With such an exciting short history, what could possibly be in the future for Hogan Hardwoods & Moulding? In the next six months, the company is unveiling a package tracking system.
“It will be through our website and will be interactive,” Hipp said. “It will be equipped with a GPS system. It will enable us to sign off on our tickets out in the field and tie it back in with the system. It will also allow for individual accountability. The customer will know exactly where their order is and we will be able to track trucks and assist in sales.”
Hogan Hardwoods International offers exotic and imported Hardwoods.
In a nutshell, it will be technology that takes the company to the next level.
“We need to become more efficient, but still maintain our service and deliver the highest quality products, and technology will help us do it,” Hogan said.

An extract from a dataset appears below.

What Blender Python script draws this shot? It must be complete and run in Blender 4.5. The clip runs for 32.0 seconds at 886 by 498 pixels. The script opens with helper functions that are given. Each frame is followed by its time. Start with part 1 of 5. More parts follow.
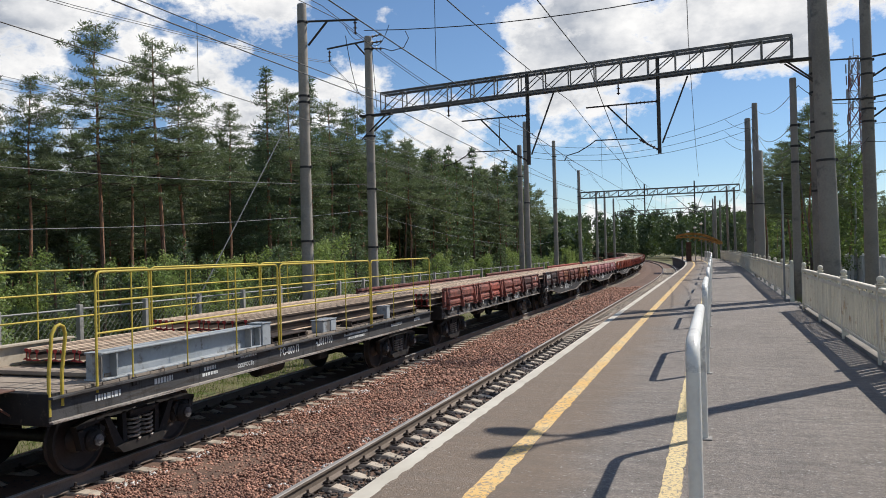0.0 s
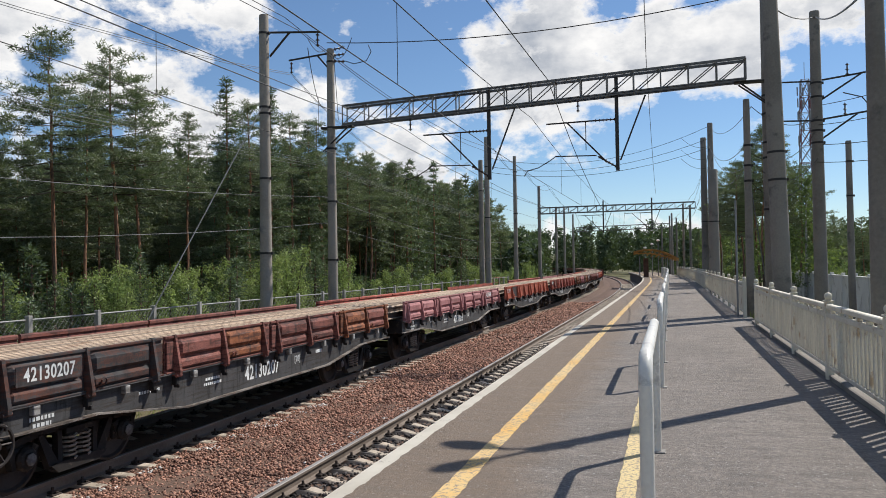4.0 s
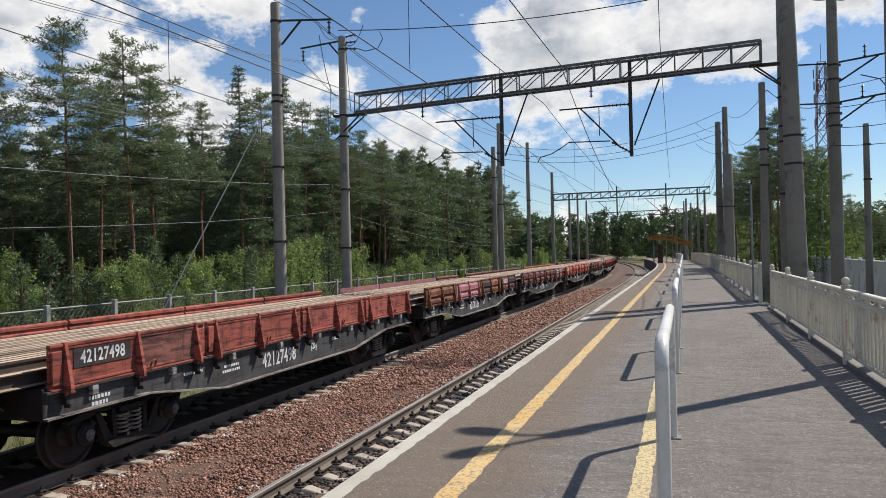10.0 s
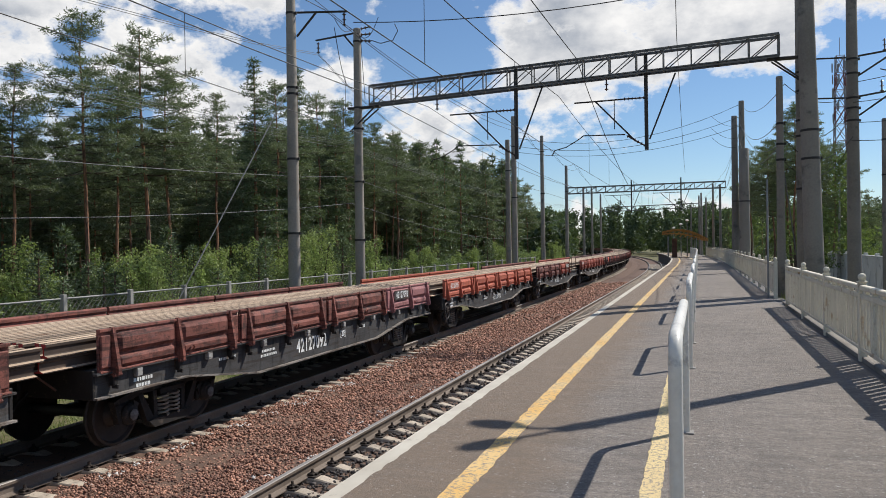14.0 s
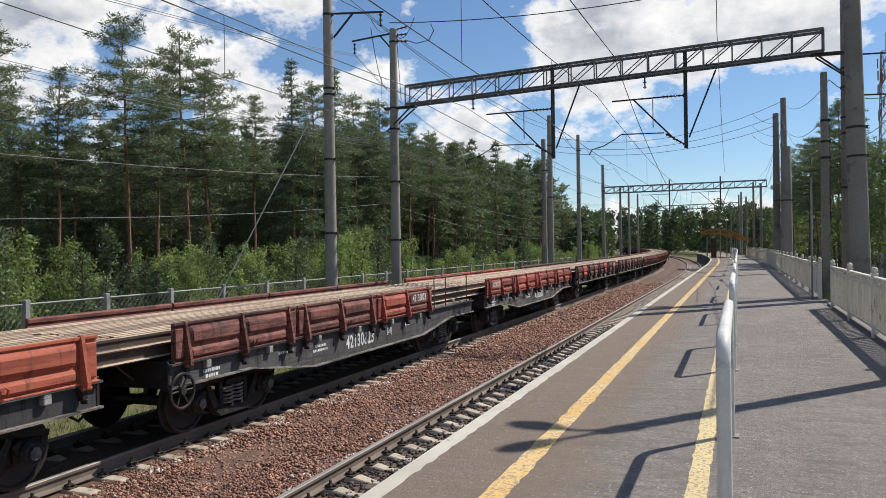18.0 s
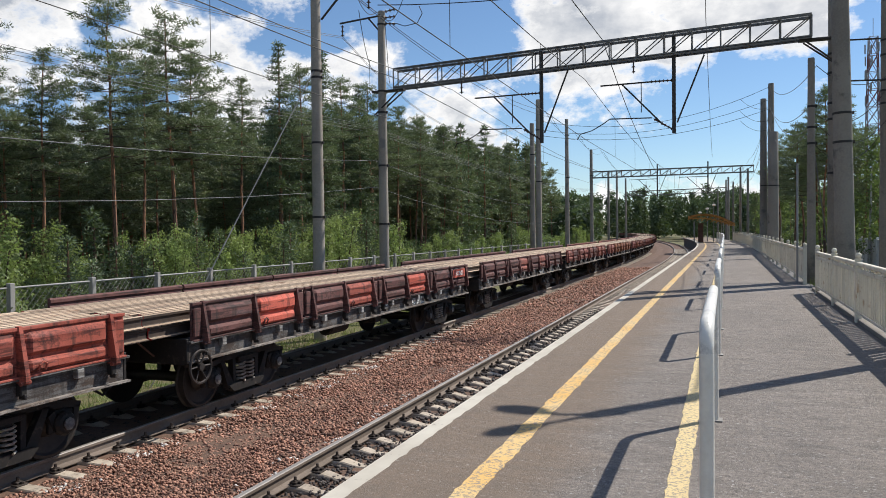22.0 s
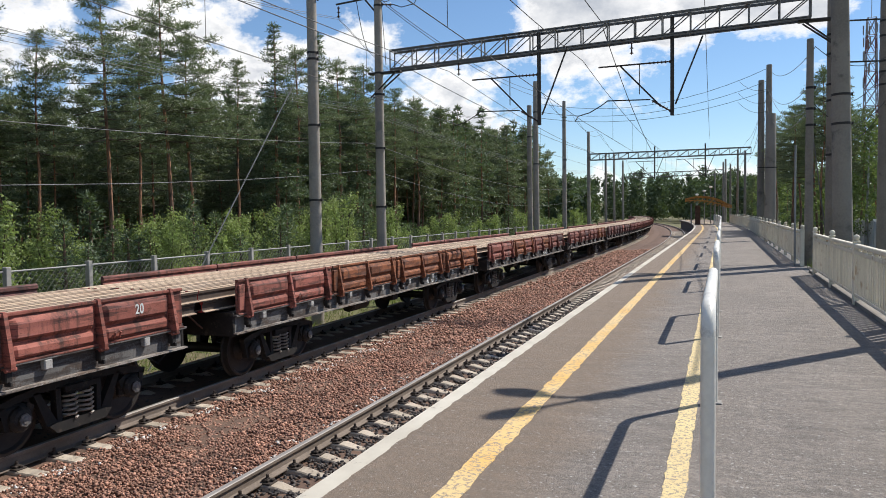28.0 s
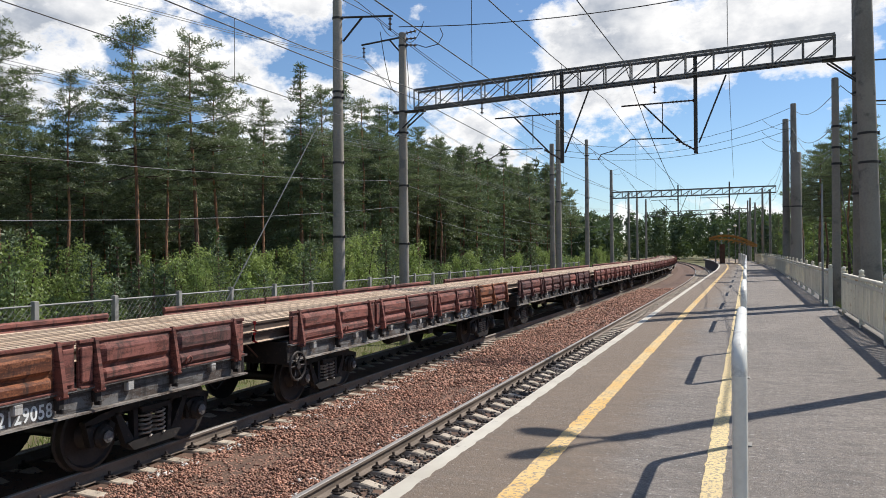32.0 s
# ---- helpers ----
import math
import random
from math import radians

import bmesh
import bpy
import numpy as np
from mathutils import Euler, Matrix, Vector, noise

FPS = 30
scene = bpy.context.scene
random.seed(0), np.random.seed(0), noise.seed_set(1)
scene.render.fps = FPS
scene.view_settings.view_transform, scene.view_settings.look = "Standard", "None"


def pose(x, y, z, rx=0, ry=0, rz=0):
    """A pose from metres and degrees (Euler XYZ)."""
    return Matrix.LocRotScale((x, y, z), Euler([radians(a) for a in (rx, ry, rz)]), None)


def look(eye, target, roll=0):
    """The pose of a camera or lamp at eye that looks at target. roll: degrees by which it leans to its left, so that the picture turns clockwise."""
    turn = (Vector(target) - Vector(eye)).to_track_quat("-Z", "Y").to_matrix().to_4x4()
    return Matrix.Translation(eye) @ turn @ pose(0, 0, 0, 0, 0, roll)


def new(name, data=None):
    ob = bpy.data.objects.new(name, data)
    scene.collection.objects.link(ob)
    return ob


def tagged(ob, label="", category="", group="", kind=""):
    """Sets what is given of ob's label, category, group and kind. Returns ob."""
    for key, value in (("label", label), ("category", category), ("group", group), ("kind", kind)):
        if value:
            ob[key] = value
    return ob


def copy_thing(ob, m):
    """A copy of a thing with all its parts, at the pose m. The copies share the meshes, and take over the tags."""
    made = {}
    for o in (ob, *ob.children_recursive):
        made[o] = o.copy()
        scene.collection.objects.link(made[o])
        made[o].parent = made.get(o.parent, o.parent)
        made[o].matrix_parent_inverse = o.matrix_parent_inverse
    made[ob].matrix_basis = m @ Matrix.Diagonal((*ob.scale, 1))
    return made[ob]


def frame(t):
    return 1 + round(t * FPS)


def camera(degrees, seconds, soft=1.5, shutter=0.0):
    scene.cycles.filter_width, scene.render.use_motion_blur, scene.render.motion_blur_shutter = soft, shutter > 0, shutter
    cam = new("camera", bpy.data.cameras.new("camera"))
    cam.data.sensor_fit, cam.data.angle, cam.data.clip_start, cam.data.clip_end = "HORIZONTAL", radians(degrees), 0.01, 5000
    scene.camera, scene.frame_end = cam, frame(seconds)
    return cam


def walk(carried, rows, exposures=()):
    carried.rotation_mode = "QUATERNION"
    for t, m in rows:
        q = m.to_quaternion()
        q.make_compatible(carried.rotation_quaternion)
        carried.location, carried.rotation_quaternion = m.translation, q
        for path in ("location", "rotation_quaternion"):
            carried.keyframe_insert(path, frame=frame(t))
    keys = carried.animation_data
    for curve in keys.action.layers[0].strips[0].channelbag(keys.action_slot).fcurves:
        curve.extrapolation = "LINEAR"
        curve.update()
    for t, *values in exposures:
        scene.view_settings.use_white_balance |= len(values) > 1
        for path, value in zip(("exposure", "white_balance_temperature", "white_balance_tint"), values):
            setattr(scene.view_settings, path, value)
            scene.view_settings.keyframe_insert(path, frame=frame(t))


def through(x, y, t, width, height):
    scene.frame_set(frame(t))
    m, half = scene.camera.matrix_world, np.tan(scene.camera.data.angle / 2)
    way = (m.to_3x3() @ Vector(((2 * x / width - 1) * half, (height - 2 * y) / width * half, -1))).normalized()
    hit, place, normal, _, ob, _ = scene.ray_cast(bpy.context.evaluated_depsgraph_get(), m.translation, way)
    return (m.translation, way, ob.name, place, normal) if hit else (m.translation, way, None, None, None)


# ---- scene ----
cam = camera(60.0, 32.0, 0.9)
# seconds, eye x y z, yaw to the left, pitch up, lean
PATH = [
    (0.0, -0.000, -0.004, 1.701, 19.39, 0.32, -1.43),
    (0.5, 0.013, -0.013, 1.704, 19.22, 0.56, -1.40),
    (1.0, 0.015, -0.017, 1.703, 19.34, 0.75, -1.40),
    (1.5, 0.008, -0.020, 1.700, 19.26, 0.88, -1.27),
    (2.0, 0.016, -0.015, 1.697, 18.79, 0.95, -1.06),
    (2.5, 0.031, -0.017, 1.698, 17.47, 1.04, -0.90),
    (3.0, 0.028, -0.015, 1.695, 16.63, 1.09, -0.82),
    (3.5, 0.024, -0.015, 1.696, 16.38, 1.35, -0.87),
    (5.5, 0.018, -0.012, 1.693, 17.00, 0.84, -0.89),
    (6.0, 0.010, -0.017, 1.694, 17.19, 0.77, -0.90),
    (6.5, 0.007, -0.012, 1.692, 17.51, 0.73, -0.93),
    (7.0, 0.008, -0.012, 1.693, 17.77, 0.72, -1.02),
    (7.5, 0.008, -0.006, 1.693, 17.94, 0.65, -1.06),
    (8.0, 0.002, -0.011, 1.692, 17.94, 0.61, -1.14),
    (8.5, 0.007, -0.014, 1.690, 17.82, 0.55, -1.17),
    (9.0, 0.010, -0.014, 1.691, 17.67, 0.55, -1.21),
    (9.5, 0.013, -0.008, 1.692, 17.54, 0.48, -1.25),
    (10.0, 0.012, -0.006, 1.693, 17.44, 0.36, -1.27),
    (10.5, 0.017, -0.011, 1.687, 17.36, 0.36, -1.26),
    (11.0, 0.015, -0.018, 1.690, 17.33, 0.32, -1.11),
    (11.5, 0.016, -0.015, 1.696, 17.41, 0.21, -1.03),
    (12.0, 0.010, -0.017, 1.693, 17.62, 0.08, -1.03),
    (12.5, 0.006, -0.013, 1.694, 17.76, -0.05, -1.02),
    (13.0, 0.009, -0.015, 1.688, 18.07, -0.09, -0.94),
    (13.5, 0.012, -0.022, 1.693, 18.26, -0.16, -0.79),
    (14.0, 0.012, -0.022, 1.694, 18.44, -0.16, -0.83),
    (14.5, 0.008, -0.025, 1.689, 18.60, -0.17, -0.92),
    (16.5, -0.024, -0.018, 1.713, 21.33, 0.24, -1.13),
    (17.0, -0.041, 0.000, 1.697, 21.81, 0.31, -1.06),
    (17.5, -0.036, 0.009, 1.691, 21.44, 0.16, -0.94),
    (18.0, -0.037, 0.011, 1.688, 21.05, -0.12, -0.82),
    (18.5, -0.028, 0.026, 1.688, 20.78, -0.52, -0.65),
    (19.0, -0.031, 0.038, 1.688, 20.52, -0.99, -0.68),
    (19.5, -0.025, 0.032, 1.692, 20.54, -1.20, -0.78),
    (20.0, -0.028, 0.022, 1.694, 20.69, -1.31, -0.64),
    (20.5, -0.028, 0.023, 1.695, 20.77, -1.33, -0.70),
    (21.0, -0.031, 0.010, 1.696, 20.72, -1.38, -0.61),
    (21.5, -0.026, 0.010, 1.695, 20.49, -1.27, -0.66),
    (22.0, -0.024, 0.020, 1.698, 20.20, -1.33, -0.65),
    (22.5, -0.018, 0.013, 1.702, 19.94, -1.36, -0.76),
    (23.0, -0.019, 0.028, 1.698, 19.75, -1.46, -0.84),
    (23.5, -0.023, 0.023, 1.698, 19.57, -1.52, -0.71),
    (24.0, -0.032, 0.018, 1.698, 19.45, -1.62, -0.55),
    (24.5, -0.032, 0.019, 1.700, 19.38, -1.67, -0.61),
    (25.0, -0.039, 0.022, 1.695, 19.29, -1.67, -0.48),
    (25.5, -0.032, 0.019, 1.705, 19.13, -1.57, -0.49),
    (27.5, -0.047, 0.039, 1.699, 19.21, -2.40, -0.52),
    (28.0, -0.052, 0.052, 1.699, 19.99, -2.62, -0.77),
    (28.5, -0.060, 0.053, 1.697, 21.01, -2.85, -0.92),
    (29.0, -0.084, 0.058, 1.703, 24.55, -3.31, -1.02),
    (29.5, -0.109, 0.061, 1.698, 30.81, -3.84, -1.50),
    (30.0, -0.114, 0.063, 1.690, 33.53, -4.72, -1.96),
    (30.5, -0.103, 0.061, 1.690, 33.98, -5.02, -1.93),
    (31.0, -0.102, 0.049, 1.684, 31.55, -4.93, -1.06),
    (31.5, -0.091, 0.053, 1.707, 26.03, -1.10, -0.83),
    (32.0, -0.078, 0.045, 1.692, 21.59, 0.19, -0.46),
]
EXPOSURES = [(0.0, 0.02), (13.0, -0.06), (17.0, 0.0), (24.0, 0.12), (28.0, 0.2), (29.0, 0.4), (30.0, 0.64), (31.0, 0.58), (32.0, 0.16)]
SKY_STRENGTH, CLOUD_STRENGTH, SUN_STRENGTH = 0.107, 1.0, 4.9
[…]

In addition, the headquarters staff recently moved into a 20,000-square-foot office that will allow the entire staff to be together allowing for better communications.
When the philosopher said everything big starts small, he probably concluded that becoming big was slow and methodical, not with Hogan Hardwoods & Moulding. If the next 13 years are anything like the first, the company will certainly have a tremendous impact on the hardwood forest products industry.
“We want to become the number one distributor in the country and the one-stop shopping place for woodworkers across the country,” Hogan concluded.